**Stated problem**
Transcribe the material in full. Nothing should differ except that the pictures are left out.

— begin Data section —

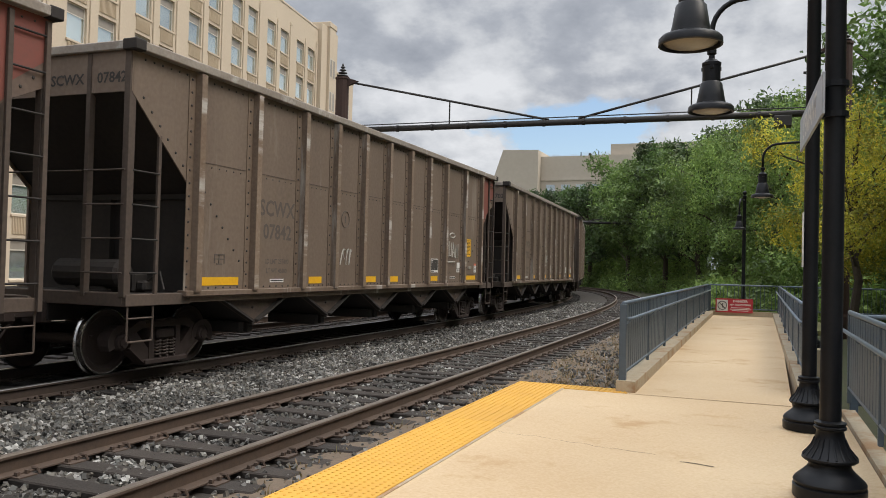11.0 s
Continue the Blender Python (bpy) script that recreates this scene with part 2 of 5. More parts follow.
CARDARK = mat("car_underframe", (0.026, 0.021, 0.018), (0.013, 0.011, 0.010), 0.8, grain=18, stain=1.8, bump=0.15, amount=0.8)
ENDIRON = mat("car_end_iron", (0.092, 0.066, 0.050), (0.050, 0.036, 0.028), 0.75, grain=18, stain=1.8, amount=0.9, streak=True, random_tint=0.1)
# near-black with the car ends' shade in the colour; also the black corner caps
SHADEDARK = mat("car_slope_sheet", (0.017, 0.014, 0.013), (0.034, 0.027, 0.023), 0.85, grain=14, stain=0.9, amount=0.8)
SPRING = mat("spring_steel", (0.060, 0.042, 0.034), (0.030, 0.022, 0.019), 0.7, grain=22, stain=4)
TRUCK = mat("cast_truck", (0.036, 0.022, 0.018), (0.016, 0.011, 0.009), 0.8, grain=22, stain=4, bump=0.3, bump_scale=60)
WHEEL = mat("wheel_steel", (0.042, 0.027, 0.021), (0.024, 0.018, 0.015), 0.7, grain=22, stain=3, bump=0.2)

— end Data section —

**Finished answer**
11.0 s
Continue the Blender Python (bpy) script that recreates this scene with part 2 of 5. More parts follow.
CARDARK = mat("car_underframe", (0.026, 0.021, 0.018), (0.013, 0.011, 0.010), 0.8, grain=18, stain=1.8, bump=0.15, amount=0.8)
ENDIRON = mat("car_end_iron", (0.092, 0.066, 0.050), (0.050, 0.036, 0.028), 0.75, grain=18, stain=1.8, amount=0.9, streak=True, random_tint=0.1)
# near-black with the car ends' shade in the colour; also the black corner caps
SHADEDARK = mat("car_slope_sheet", (0.017, 0.014, 0.013), (0.034, 0.027, 0.023), 0.85, grain=14, stain=0.9, amount=0.8)
SPRING = mat("spring_steel", (0.060, 0.042, 0.034), (0.030, 0.022, 0.019), 0.7, grain=22, stain=4)
TRUCK = mat("cast_truck", (0.036, 0.022, 0.018), (0.016, 0.011, 0.009), 0.8, grain=22, stain=4, bump=0.3, bump_scale=60)
WHEEL = mat("wheel_steel", (0.042, 0.027, 0.021), (0.024, 0.018, 0.015), 0.7, grain=22, stain=3, bump=0.2)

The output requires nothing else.